Through the fluke of genetics, my white, blue-eyed husband and I gave our son blue eyes. Carson, now 16, is brown-skinned with eyes the color of sparkling Caribbean waters. When he was younger, strangers would sometimes ask me if he was mine. The supermarket cashier and the dad in line at bakery wanted answers. The couple walking past our table at a café who impulsively stopped, stared and began to ask the inevitable question about whose kid he was. Is he yours? Stunned whenever this happened, I wondered if people realized how insensitive it is to ask a mother that question in front of her child. Other times, they tried to be more diplomatic by asking me where Carson got his blue eyes. Where did he get those gorgeous blue eyes? The rudest strangers asked Carson the question directly. Honey, where did you get those blue eyes? Carson would refuse to respond, averting his eyes or staring up at them, unblinking. Politely, I explained more times than I should have that my husband has blue eyes.

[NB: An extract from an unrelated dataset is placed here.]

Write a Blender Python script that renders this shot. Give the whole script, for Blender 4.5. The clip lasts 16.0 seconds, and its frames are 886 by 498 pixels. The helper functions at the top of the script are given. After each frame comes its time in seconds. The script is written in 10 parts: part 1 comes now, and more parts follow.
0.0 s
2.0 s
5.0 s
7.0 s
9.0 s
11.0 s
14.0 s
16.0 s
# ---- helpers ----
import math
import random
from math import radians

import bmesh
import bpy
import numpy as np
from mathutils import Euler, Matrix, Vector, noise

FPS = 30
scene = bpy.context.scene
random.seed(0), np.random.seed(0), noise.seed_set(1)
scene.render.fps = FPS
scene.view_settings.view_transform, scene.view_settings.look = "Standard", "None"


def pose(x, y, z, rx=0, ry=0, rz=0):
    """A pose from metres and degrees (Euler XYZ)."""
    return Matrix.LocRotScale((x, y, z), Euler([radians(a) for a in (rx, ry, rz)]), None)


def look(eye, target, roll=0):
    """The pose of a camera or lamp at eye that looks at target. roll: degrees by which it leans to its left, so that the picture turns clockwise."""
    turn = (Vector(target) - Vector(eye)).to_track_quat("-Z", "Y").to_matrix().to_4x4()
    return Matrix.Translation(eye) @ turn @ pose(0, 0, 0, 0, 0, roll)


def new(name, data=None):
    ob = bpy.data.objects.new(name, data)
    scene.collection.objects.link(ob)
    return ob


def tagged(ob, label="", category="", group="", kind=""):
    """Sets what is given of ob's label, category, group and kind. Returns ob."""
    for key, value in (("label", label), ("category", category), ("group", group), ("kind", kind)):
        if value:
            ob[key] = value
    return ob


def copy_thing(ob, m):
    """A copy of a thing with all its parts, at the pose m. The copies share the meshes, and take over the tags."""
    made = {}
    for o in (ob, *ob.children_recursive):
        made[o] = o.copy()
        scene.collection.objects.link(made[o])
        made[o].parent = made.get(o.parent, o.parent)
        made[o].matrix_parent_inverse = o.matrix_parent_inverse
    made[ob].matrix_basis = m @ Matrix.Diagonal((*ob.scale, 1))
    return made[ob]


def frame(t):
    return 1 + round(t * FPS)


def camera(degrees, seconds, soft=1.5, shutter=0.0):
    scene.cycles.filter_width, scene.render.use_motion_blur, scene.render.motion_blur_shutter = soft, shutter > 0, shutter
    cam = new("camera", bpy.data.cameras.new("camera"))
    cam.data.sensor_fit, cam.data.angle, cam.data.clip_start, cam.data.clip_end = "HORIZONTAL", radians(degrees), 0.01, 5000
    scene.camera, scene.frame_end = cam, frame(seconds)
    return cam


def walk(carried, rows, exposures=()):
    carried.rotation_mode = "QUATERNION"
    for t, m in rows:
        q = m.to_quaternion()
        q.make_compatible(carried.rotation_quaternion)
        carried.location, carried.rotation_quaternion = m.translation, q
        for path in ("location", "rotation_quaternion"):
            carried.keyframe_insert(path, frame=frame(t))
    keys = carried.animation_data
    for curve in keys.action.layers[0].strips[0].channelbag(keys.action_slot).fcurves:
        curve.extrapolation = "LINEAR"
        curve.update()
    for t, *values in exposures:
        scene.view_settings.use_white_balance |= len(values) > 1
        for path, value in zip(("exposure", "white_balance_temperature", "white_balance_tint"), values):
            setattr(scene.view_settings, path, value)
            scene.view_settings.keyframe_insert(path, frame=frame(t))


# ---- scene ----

After years of these encounters, I know their real questions are about miscegenation —the mixing of races. They want to know the identity of the white person who gave Carson his eyes. These strangers weren’t asking to start a friendly conversation with a mom and her young son. They put their curiosity about a mixed-race child above our right to privacy, our right to shop unbothered or eat uninterrupted at a restaurant.

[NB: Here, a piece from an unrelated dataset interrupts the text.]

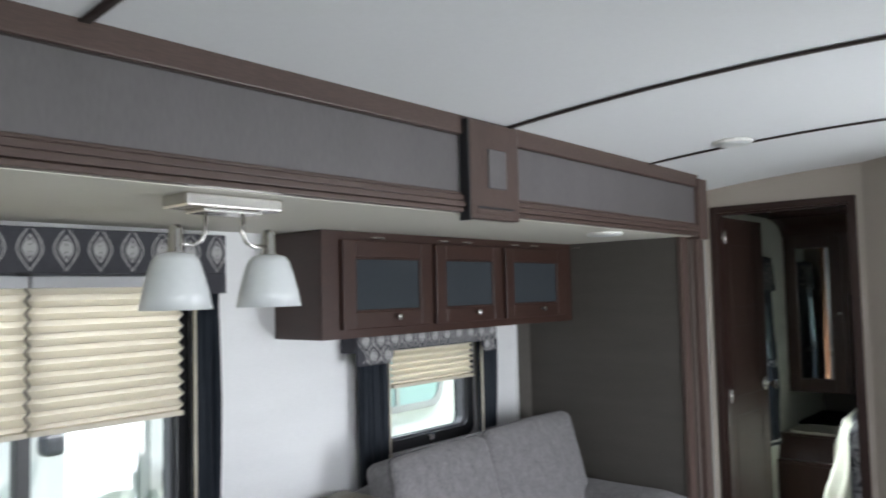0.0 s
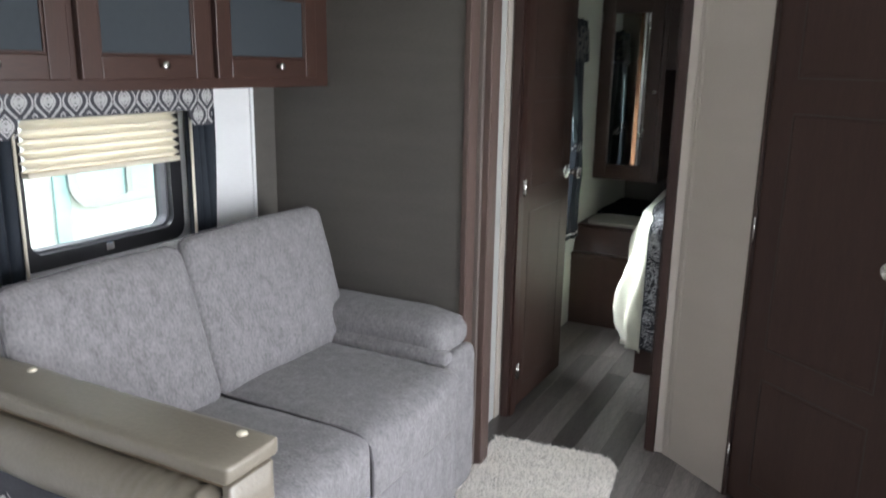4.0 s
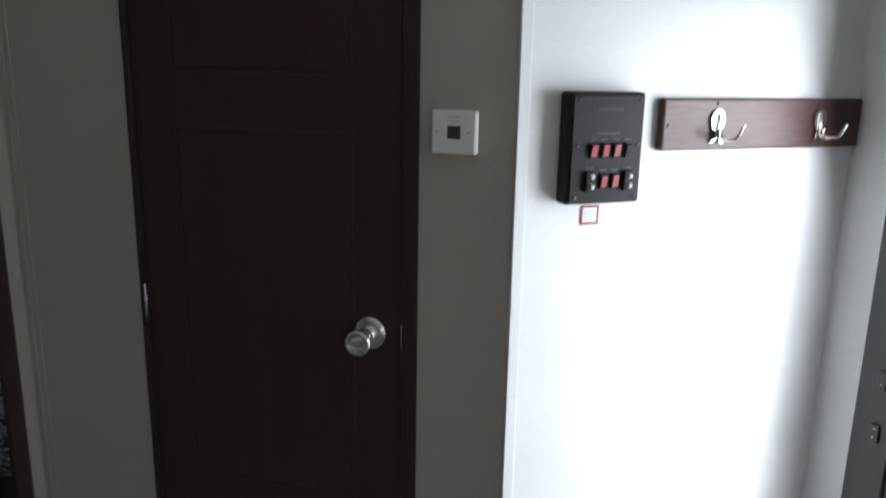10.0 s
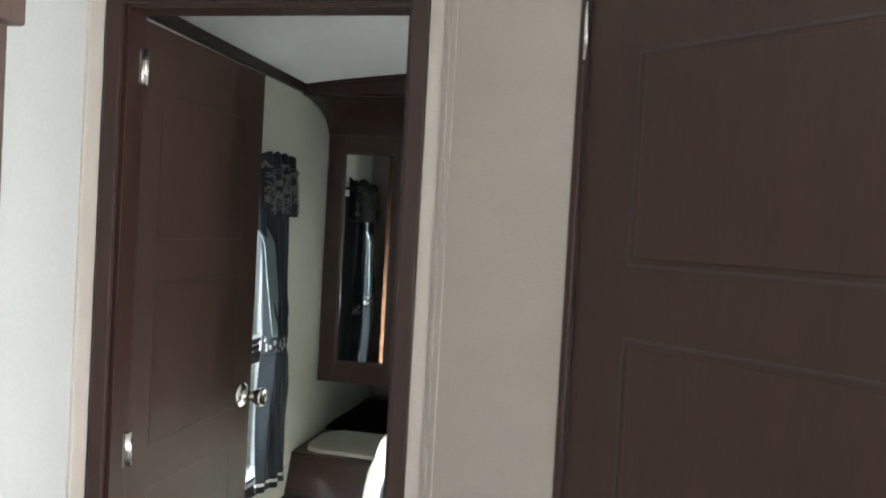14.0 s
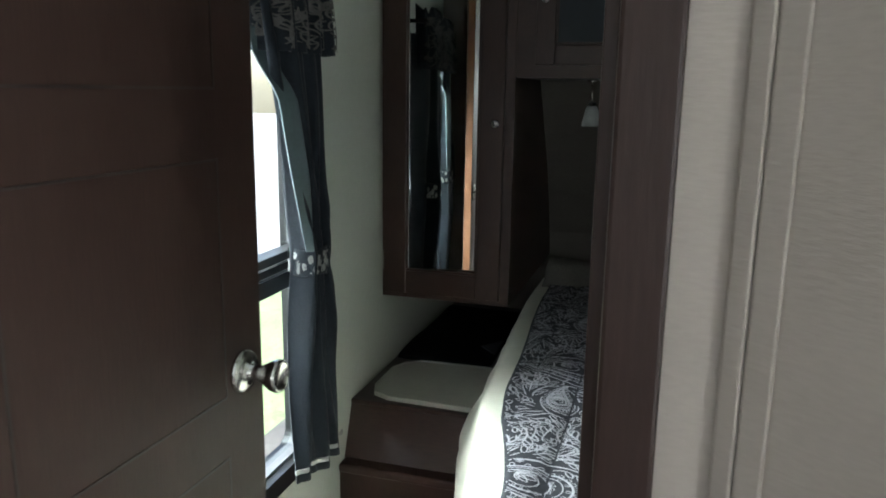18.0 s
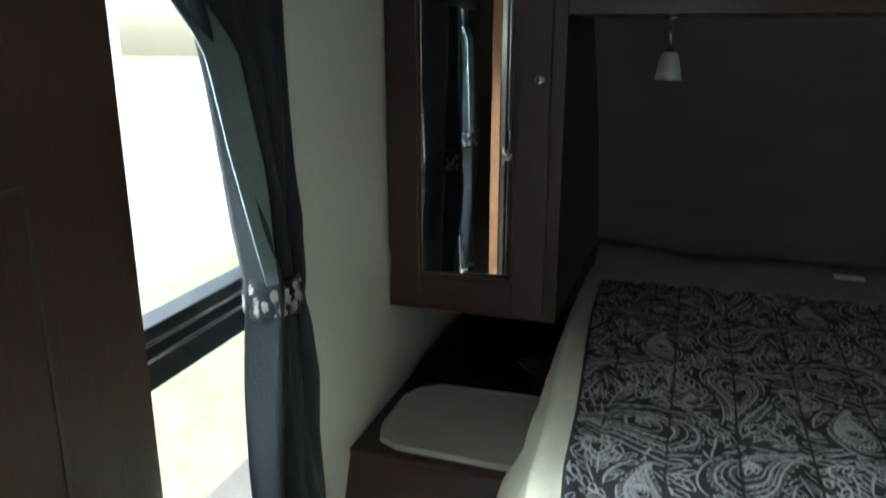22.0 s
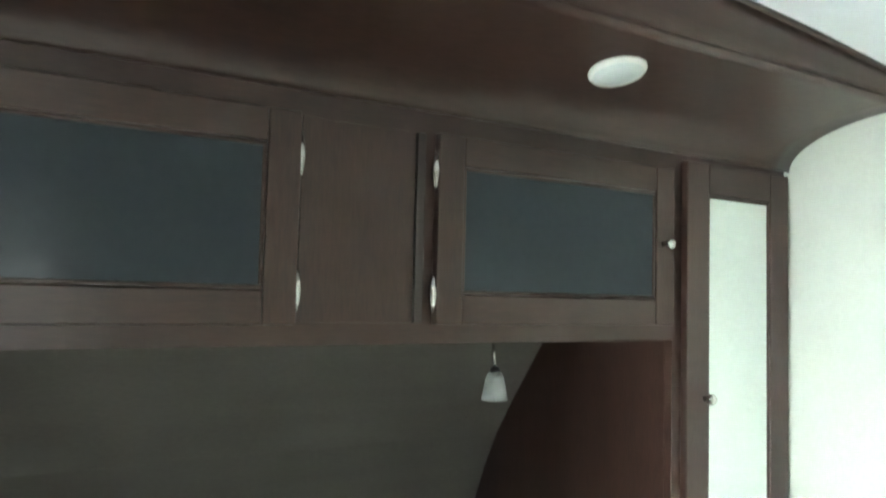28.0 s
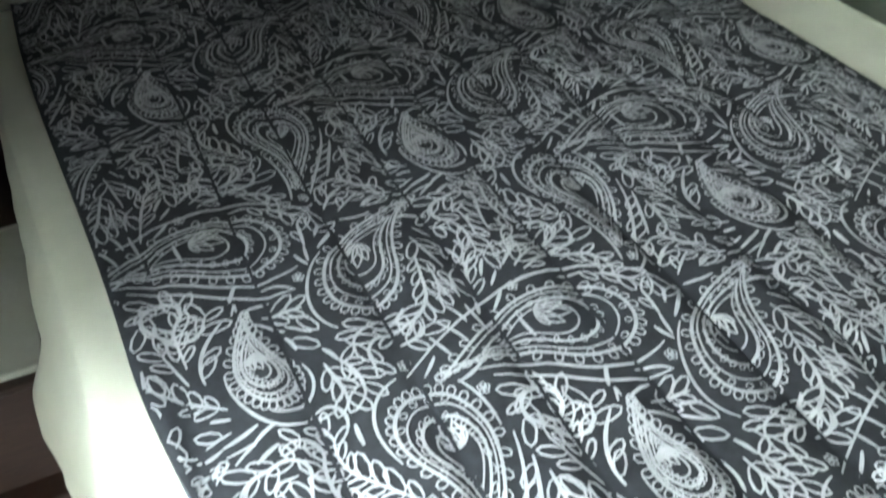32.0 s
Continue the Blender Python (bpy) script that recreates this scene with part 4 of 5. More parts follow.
def drape(edges, x, folds, amp, flip=None, side=0.0, n=64, back=None):
    """A hanging cloth between two edge lines (z, y left, y right), with folds; flip mirrors it about a y; back is where its far edge returns to."""
    rows = []
    for i in range(len(edges) - 1):
        for k in range(7):
            e = k / 7
            rows.append([edges[i][j] + (edges[i + 1][j] - edges[i][j]) * e for j in range(3)])
    rows.append(list(edges[-1]))
    wide = max(b - a for _, a, b in edges)
    out = []
    for z, a, b in rows:
        tight = wide / (b - a)
        row = []
        for k in range(n + 1):
            q = k / n
            y = a + (b - a) * q
            d = amp * min(2.2, tight) * (math.sin(folds * q * 6.283 + 0.8 * math.sin(z * 5)) + 0.4 * math.sin(folds * 2.3 * q * 6.283 + z * 4))
            d += 0.010 * noise.noise(Vector((y * 16, z * 3, side)))
            px_ = x + 0.02 * math.sin(math.pi * q) + d
            if back is not None and q > 0.88:
                f = (q - 0.88) / 0.12
                px_, y = px_ + (back - px_) * smooth(f), y + 0.06 * f
            row.append((px_, y if flip is None else flip - y, z))
        out.append(row)
    return thick(grid_mesh(out), 0.004)


CURTAIN_EDGES = [(1.70, 0.915, 1.205), (1.54, 0.945, 1.20), (1.36, 0.995, 1.185), (1.22, 1.042, 1.165), (1.15, 1.066, 1.145), (1.10, 1.068, 1.143), (1.02, 1.056, 1.17), (0.85, 1.040, 1.21), (0.60, 1.026, 1.275)]


def bed_curtain(label, ysign):
    """A tied-back bedroom curtain on the window's side ysign."""
    flip = None if ysign > 0 else 1.725
    yt = 1.104 if ysign > 0 else 1.725 - 1.104
    t = thing("curtain", label, "curtain", (XL + 0.09, yt, 0.6), group="bedroom curtains")
    part("cloth", drape(CURTAIN_EDGES, XL + 0.067, 3.2, 0.011, flip, ysign, 96, XL + 0.012), M_CURTAIN, t)
    # lining edge strip; its paleness stands for daylight coming through the cloth
    rows = []
    for z in np.linspace(1.62, 1.15, 21):
        a = np.interp(z, [e[0] for e in CURTAIN_EDGES][::-1], [e[1] for e in CURTAIN_EDGES][::-1])
        w = 0.012 + 0.040 * smooth((z - 1.13) / 0.22) - 0.012 * smooth((z - 1.45) / 0.2)
        rows.append([(XL + 0.092 + 0.014 * q - 0.045 * smooth((z - 1.47) / 0.12), (a - 0.012 + w * q) if flip is None else flip - (a - 0.012 + w * q), z) for q in np.linspace(0, 1, 13)])
    part("lining", thick(grid_mesh(rows), 0.003), M_LINING, t, "turned-back lining edge, coloured pale as if daylight shone through")
    tie = part("tieback", bundle([(XL + 0.072, yt, 1.150, 0.042, 0.044), (XL + 0.072, yt, 1.12, 0.039, 0.041), (XL + 0.072, yt, 1.092, 0.042, 0.044)], amp=0.03, folds=5), M_CURTAIN, t, "dark tieback with white leaf print")
    rng = random.Random(int(yt * 100))
    lines = []
    for k in range(60):
        lines += [(q, 0.0042) for q in leaf_spray(rng.uniform(0, 2 * math.pi), rng.uniform(0.75, 1.5), 0.27, rng.uniform(0, 6.28), 3)]
    ribbon_mesh("print", [(np.stack([q[:, 0], 1.12 + (q[:, 1] - 1.12) * 0.07], 1), w) for q, w in lines], lambda u, v: (XL + 0.072 + 0.0455 * math.cos(u), yt + 0.0475 * math.sin(u), v) if 1.094 < v < 1.148 else None, M_TIEPRINT, tie)
    part("hem", drape([(0.634, 1.020, 1.262), (0.624, 1.020, 1.264)], XL + 0.0705, 3.2, 0.011, flip, ysign, 96), M_PRINT, t, "pale hem stitching")
    return t


bed_curtain("dark navy bedroom curtain tied back beside window", 1)
bed_curtain("dark navy bedroom curtain tied back behind open door", -1)


def bed_valance(y0, y1, label):
    """A gathered soft valance with a leaf print."""
    t = thing("valance", label, "valance", (XL + 0.1, (y0 + y1) / 2, 1.6), group="bedroom valances")
    n = 48

    def at(s, v):
        y = y0 + (y1 - y0) * s
        fall = smooth((1.79 - v) / 0.2)
        d = 0.075 + 0.011 * math.sin(s * 30 + 2 * v) + 0.016 * fall + 0.004 * math.sin(s * 61)
        edge = min(1.0, 9 * s, 9 * (1 - s))
        top = 1.785 + 0.009 * math.sin(s * 64) + 0.007 * math.sin(s * 27)
        return (XL + 0.01 + d * (0.3 + 0.7 * edge), y, v if v < 1.76 else min(v, top))

    part("cloth", thick(grid_mesh([[at(k / n, z) for k in range(n + 1)] for z in (1.575, 1.60, 1.64, 1.69, 1.73, 1.765, 1.80)]), 0.004), M_CURTAIN, t)
    rng = random.Random(7 + int(100 * y0))
    lines = []
    for k in range(120):
        u0, v0, a = rng.uniform(0.03, 0.97) * (y1 - y0), rng.uniform(1.585, 1.755), rng.uniform(0, 6.28)
        if k % 3:
            t_ = np.linspace(0, 1, 14)
            b = a + t_ * rng.choice((-1, 1)) * rng.uniform(2, 5)
            lines.append((np.stack([u0 + np.cumsum(np.cos(b)) * 0.0045, v0 + np.cumsum(np.sin(b)) * 0.0045], 1), 0.0036))
        else:
            for q in leaf_spray(u0, v0, rng.uniform(0.02, 0.036), a, 4):
                lines.append((q, 0.0030))

    def put(u, v):
        s = u / (y1 - y0)
        if not (0.01 < s < 0.99 and 1.58 < v < 1.76):
            return None
        x, y, z = at(s, v)
        return (x + 0.006, y, z)

    ribbon_mesh("print", lines, put, M_PRINTDIM, t, "grey leaf print")
    return t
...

These questions are only asked by white people. They find Carson’s eyes unsettling. Beautiful, sure. But, unsettling. Black people can instantly tell my son is mixed-race. White people are often uncertain. Blue eyes on a black boy, whether it is Theuns or Carson, make them uneasy. Now that Carson is 16, he’s too big to be accosted by random white people in public and quizzed about his eye color. He’s well on his way to becoming a black man, who must be careful shopping, walking, driving, existing. The beauty of Carson’s eyes, far beyond their color, is that he has the exact same blue eyes as my husband. They are their eyes–the feature that undeniably bonds them as father and son.